If you’re in the market, especially if you’re buying in Asia, it’s probably best to keep in mind another fine Latin phrase: caveat emptor.
  
  

 
 
How to avoid being scammed
The key to being safe is using sellers who buy direct from vineyards. The auction houses say they only buy wines with impeccable provenance, and undoubtedly with the big ones that is true. But as merchants point out, auction houses are middle-men who have not invested in the wine. Thus, the best guarantee of authenticity is a reputable merchant.  

The professionals want to know whether the wine is still in its OWC (original wooden case), and whether the level of the wine in the bottle (the ullage) is consistent with its supposed age — all wine evaporates over time.   If you’re in Asia, look for reputable European dealers, or those with a long reputation — for example from Hong Kong or Singapore, where there’s a good wine culture.

If somebody can’t or won’t tell you where a wine came from, be suspicious. If it’s cheap, be suspicious. Be suspicious of large bottles — sometimes there are more magnums of 1921 Pétrus on sale than were ever produced.  Be especially careful about the most-forged wines. According to wineauthentication.com these include Cheval Blanc 1921 and 1947, Lafite 1870, Lafleur 1947 and 1950, Latour 1961, Margaux 1900 and Petrus 1921 and 1947.

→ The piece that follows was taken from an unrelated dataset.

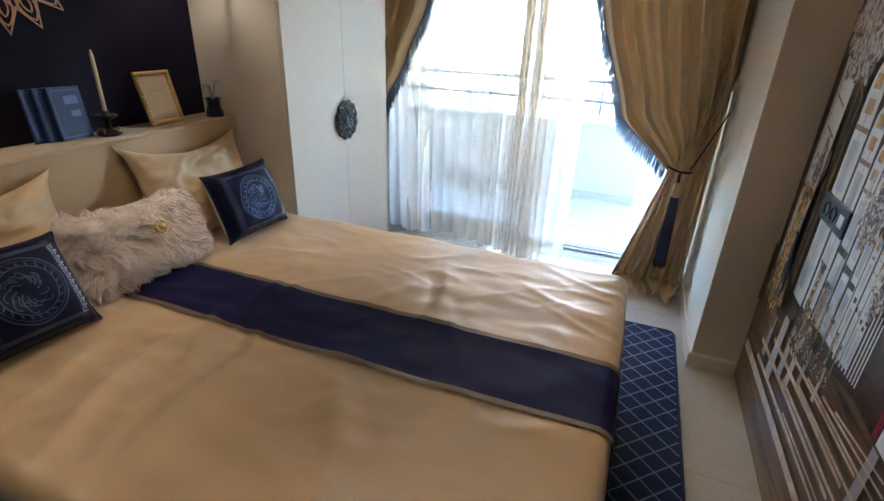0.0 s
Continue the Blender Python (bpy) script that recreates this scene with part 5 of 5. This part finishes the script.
# light on the floor
st1, st2 = [], []
for z, y0, y1, w in ((0.178, 2.25, 0.70, 0.045), (0.262, 0.86, 0.20, 0.03), (0.245, 2.05, 1.20, 0.02), (0.32, 2.06, 1.18, 0.022), (0.36, 1.72, 0.98, 0.018), (0.40, 1.93, 1.15, 0.02), (0.345, 0.96, 0.60, 0.018),
                     (0.435, 1.60, 0.93, 0.015), (0.47, 1.75, 1.12, 0.014), (0.50, 1.55, 0.95, 0.012), (0.41, 0.80, 0.48, 0.014), (0.53, 1.42, 1.0, 0.010), (0.455, 0.86, 0.62, 0.010), (0.555, 1.32, 1.02, 0.008), (0.29, 1.62, 0.98, 0.012)):
    st1 += strip([(y0, z - 0.03), (y1, z + 0.02)], w, w * 0.7)
for y, w, z0, z1 in ((1.88, 0.05, 0.22, 0.50), (1.78, 0.035, 0.30, 0.52), (1.69, 0.03, 0.32, 0.54), (1.60, 0.02, 0.38, 0.55), (1.095, 0.035, 0.30, 0.60), (1.08, 0.02, 0.20, 0.35), (1.47, 0.016, 0.44, 0.57), (2.0, 0.03, 0.25, 0.44)):
    st2.append([(y + w * 0.7, z0), (y - w * 0.7, z0), (y - w / 2, z1), (y + w / 2, z1)])
st1 += strip([(1.15, 0.158), (0.6, 0.225), (0.2, 0.272)], 0.04, 0.03)
show("printed_reflection", st2, "mu_streak2", "pale window reflection", True)
show("printed_sun_patch", st1, "mu_streak", "long sun patch on the parquet", True)


# crystal chandeliers
def pendant(y, z, h):
    """A hanging drop of glass."""
    w = h * R6.uniform(0.26, 0.42)
    k = R6.uniform(-0.15, 0.15) * h
    return [(y, z), (y + w, z - h * 0.68), (y + k, z - h), (y - w, z - h * 0.68)]


def crystal_lamp(cy, zt, zb, hw, n, chain=True, dim=False, tiers=False):
    """A printed crystal lamp: stem, tiers of bowed arms with candles, and glass drops hung from every tier."""
    H = zt - zb
    A, B, C, G, arms = [], [], [], [], []
    if chain:
        G += strip([(cy, zt), (cy + 0.002, MZ1)], 0.005 + hw * 0.01)
    levels = ((0.04, 0.30), (0.16, 0.52), (0.30, 0.36), (0.46, 0.80), (0.56, 1.0), (0.68, 0.92), (0.80, 0.55)) if tiers else \
             ((0.04, 0.20), (0.14, 0.36), (0.26, 0.28), (0.44, 0.95), (0.55, 1.0), (0.67, 0.78), (0.78, 0.50), (0.88, 0.24))
    total = sum(q for _, q in levels)
    bar = 0.0024 + hw * 0.016
    for v, q in levels:
        half, z = hw * q, zt - v * H
        for sd in np.linspace(-1, 1, 9 if hw > 0.1 else 5):
            e = cy + half * sd
            arms += strip([(cy, z + 0.02 * H), (cy + half * sd * 0.45, z - 0.045 * H), (cy + half * sd * 0.85, z - 0.035 * H), (e, z + 0.01 * H)], bar * 0.8)
            if 0.4 < v < 0.62 and abs(sd) > 0.2:
                A.append([(e - bar, z), (e + bar, z), (e + bar, z + 0.20 * H), (e - bar, z + 0.20 * H)])
                C.append([(e + bar, z), (e + 1.8 * bar, z), (e + 1.8 * bar, z + 0.19 * H), (e + bar, z + 0.19 * H)])
        for k in range(int(n * q / total * 0.62)):
            t = R6.uniform(-1, 1)
            sag = 0.05 * H * math.sqrt(1 - t * t) * R6.uniform(-0.6, 1.0)
            h = (0.010 + hw * 0.082) * R6.uniform(0.45, 1.25)
            y, z2 = cy + half * t, z - sag - R6.uniform(0, 0.075) * H
            p = pendant(y, z2, h)
            R6.choice((A, A, B, B, B, C, C)).append(p)
            if R6.random() < 0.4:
                C.append([(a + 0.3 * h, b - 0.12 * h) for a, b in p])
    core = [(cy - hw * 0.10, zt - 0.95 * H), (cy + hw * 0.10, zt - 0.95 * H), (cy + hw * 0.42, zt - 0.66 * H), (cy + hw * 0.10, zt - 0.10 * H), (cy - hw * 0.10, zt - 0.10 * H), (cy - hw * 0.42, zt - 0.66 * H)]
    show("printed_chandelier", [core] + C, "mu_crys_c", "shadowed crystal")
    if G:
        show("printed_chain", G, "mu_gold")
    show("printed_arm", arms, "mu_crys_b", "bowed glass arms")
    show("printed_chandelier", B, "mu_crys_b")
    show("printed_chandelier", A if not dim else A[::2], "mu_crys_a", "glinting crystal chandelier")


crystal_lamp(2.06, 1.89, 1.30, 0.20, 2600, tiers=True)
crystal_lamp(1.075, 2.10, 1.37, 0.19, 2400)
crystal_lamp(1.076, 1.29, 0.93, 0.095, 480, False)
crystal_lamp(1.078, 0.97, 0.73, 0.05, 120, False)
crystal_lamp(1.545, 1.215, 0.925, 0.09, 460)
crystal_lamp(1.345, 0.98, 0.80, 0.045, 110, False)
crystal_lamp(0.62, 1.24, 0.95, 0.08, 220, True)
crystal_lamp(0.11, 1.86, 1.29, 0.16, 1700, True, True, True)
crystal_lamp(0.80, 0.97, 0.80, 0.05, 110, False)
crystal_lamp(2.07, 1.16, 0.95, 0.075, 160, False)
crystal_lamp(0.42, 0.98, 0.78, 0.06, 130, False, True)


# gilded candelabra along the walls
def gilt_stand(cy, z0, z1, hw, n):
    H = z1 - z0
    A, B, C = [], [], []
    for k in range(n):
        v = R6.random()
        half = hw * (1.0 if v < 0.12 else 0.62 - 0.25 * math.cos(v * 14) if v < 0.55 else 0.30 if v < 0.88 else 0.30 + 4.5 * (v - 0.88))
        R6.choice((A, B, B, C, C, C)).append(flake(cy + half * R6.uniform(-1, 1), z0 + v * H, hw * 0.11 + 0.0025, 1.3))
    core = [(0.9, 0.0), (0.9, 0.10), (0.45, 0.14), (0.42, 0.30), (0.62, 0.40), (0.5, 0.55), (0.30, 0.66), (0.42, 0.72), (0.26, 0.78), (0.2, 0.88), (0.75, 0.97), (0.8, 1.0)]
    show("printed_gilt_stand", [[(cy + hw * a * 0.7, z0 + H * v), (cy - hw * a * 0.7, z0 + H * v), (cy - hw * b * 0.7, z0 + H * w), (cy + hw * b * 0.7, z0 + H * w)] for (a, v), (b, w) in zip(core, core[1:])], "mu_panel")
    show("printed_gilt_stand", C, "mu_umber")
    show("printed_gilt_stand", B, "mu_gold")
    show("printed_gilt_stand", A, "mu_gold2", "gilded candelabrum stand")


gilt_stand(2.085, 0.455, 0.95, 0.09, 900)
for cy, z0, z1, hw in ((1.70, 0.475, 0.81, 0.045), (1.61, 0.49, 0.785, 0.04), (1.665, 0.48, 0.66, 0.03), (1.55, 0.52, 0.74, 0.024), (1.48, 0.535, 0.73, 0.02), (1.42, 0.55, 0.72, 0.016), (1.37, 0.56, 0.71, 0.013),
                       (-0.02, 0.45, 0.62, 0.05), (0.30, 0.50, 0.72, 0.03), (0.48, 0.53, 0.72, 0.025), (0.62, 0.55, 0.70, 0.02), (0.72, 0.57, 0.69, 0.015), (1.90, 0.53, 0.66, 0.03)):
    gilt_stand(cy, z0, z1, hw, 220)
show("printed_bust", [flake(1.965, z, 0.032, 1.3) for z in np.linspace(0.55, 0.80, 9)], "mu_umber", "dark pedestal and vase")
bench = []
for y0, y1, zt in ((2.005, 1.905, 0.545), (1.885, 1.80, 0.53)):
    bench += [[(y0, zt), (y1, zt + 0.01), (y1, zt - 0.015), (y0, zt - 0.02)], [(y0, zt), (y0 - 0.014, zt), (y0 - 0.014, zt - 0.085), (y0, zt - 0.085)], [(y1 + 0.012, zt), (y1, zt), (y1, zt - 0.075), (y1 + 0.012, zt - 0.075)]]
show("printed_bench", bench[:3], "mu_gold", "gilded bench")
show("printed_bench", bench[3:], "mu_umber", "dark bench")
show("printed_post", strip([(2.035, 0.56), (2.04, 0.315)], 0.010) + strip([(1.79, 0.52), (1.793, 0.40)], 0.006), "mu_umber")
# ---- the view over the balcony ----
bld = struct(thing("apartment_building", "pale apartment building across the street with balconies", "building"))
part("wall", boxes((-16, 12, 24, 34, -7, 13)), "facade", bld)
part("roof", boxes((-16.3, 12.3, 23.7, 34.3, 13, 13.4)), "facade", bld)
for fl in range(6):
    for k in range(9):
        x = -14.5 + 3.1 * k
        z = -5.6 + 3.0 * fl
        wn_ = part("window", boxes((x, x + 1.5, 23.93, 24.02, z, z + 1.5)), "window_dark", bld)
        part("sill", boxes((x - 0.1, x + 1.6, 23.8, 23.95, z - 0.12, z)), "facade", wn_)
        if k % 2:
            part("balcony", boxes((x - 0.8, x + 2.2, 22.9, 23.93, z - 0.5, z + 0.45), bevel=0.03), "facade", bld)
struct(part("ground", boxes((-400, 400, 5.2, 900, -7.2, -7.0)), "ground"), "dry open ground below", "ground")


def tree(x, y, h, seed):
    t = thing("tree", "leafy street tree beyond the balcony", "tree", pose(x, y, -7), "street trees")
    part("trunk", tube(bmesh.new(), [(0, 0, 0), (0.1, 0, h * 0.4), (0.0, 0.1, h * 0.7)], [0.22, 0.16, 0.07], 8), "bark", t)
    rnd = random.Random(seed)
    vs, fs = [], []
    for k in range(1500):
        a, b = rnd.uniform(0, 2 * PI), math.acos(rnd.uniform(-1, 1))
        r = h * 0.33 * rnd.random() ** 0.4 * (0.8 + 0.4 * noise.noise(Vector((math.cos(a) * 2, math.sin(a) * 2, b + seed))))
        c = Vector((r * math.sin(b) * math.cos(a), r * math.sin(b) * math.sin(a), h * 0.7 + r * math.cos(b) * 0.85))
        u = Vector((rnd.uniform(-1, 1), rnd.uniform(-1, 1), rnd.uniform(-1, 1))).normalized() * 0.16
        v = u.orthogonal().normalized() * 0.12
        o = len(vs)
        vs += [c - u, c + v, c + u, c - v]
        fs.append((o, o + 1, o + 2, o + 3))
    tagged(raw("crown", vs, fs, "leaf", t), kind="stuff")


for x, y, h, s in ((-7.5, 17, 5.4, 1), (-2.6, 19, 4.6, 2), (3.4, 18, 5.2, 3), (8.0, 16, 5.0, 4)):
    tree(x, y, h, s)

# ---- floor tiles ----
floor_set = struct(new("floor"), "polished beige floor tiles with fine joints", "floor")
TS, G = 0.60, 0.0007
tile_me = bpy.data.meshes.new("tile")
bm = boxes((G, TS - G, G, TS - G, -0.006, 0.0))
top = [e for e in bm.edges if all(abs(v.co.z) < 1e-5 for v in e.verts)]
bmesh.ops.bevel(bm, geom=top, offset=0.0007, segments=1, affect="EDGES")
bm.to_mesh(tile_me)
bm.free()
tile_me.materials.append(M["tile"])
GX, GY = -1.045, 2.785
for i in range(-3, 5):
    for j in range(-10, 2):
        x, y = GX + i * TS, GY + j * TS
        if x > XM + 1.4 or x < XW - TS or y > 3.62 or y < YE - TS:
            continue
        ob = new("tile", tile_me)
        ob.parent = floor_set
        ob.location = (x, y, 0)
bt = bpy.data.meshes.new("balcony_tile")
bm = boxes((0.002, 0.448, 0.002, 0.448, -0.03, -0.022))
bm.to_mesh(bt)
bm.free()
bt.materials.append(M["out_tile"])
bset = struct(new("balcony_tiling"), "pale square balcony tiles", "floor")
for i in range(-4, 4):
    for j in range(3):
        ob = new("tile", bt)
        ob.parent = bset
        ob.location = (-0.9 + i * 0.45, 3.62 + j * 0.45, 0)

Wine merchants Berry Brothers say a bit of homework goes a long way — for example, Domaine de la Romanée-Conti changed its bottle shape a while back. Knowing this could help you identify fakes. If in doubt, call the vineyard and ask them what they think.  Of course, the older the wine, the less likely it is to have an impeccable provenance. At the end of the day, as with any investment, buying old fine wine is a question of risk appetite.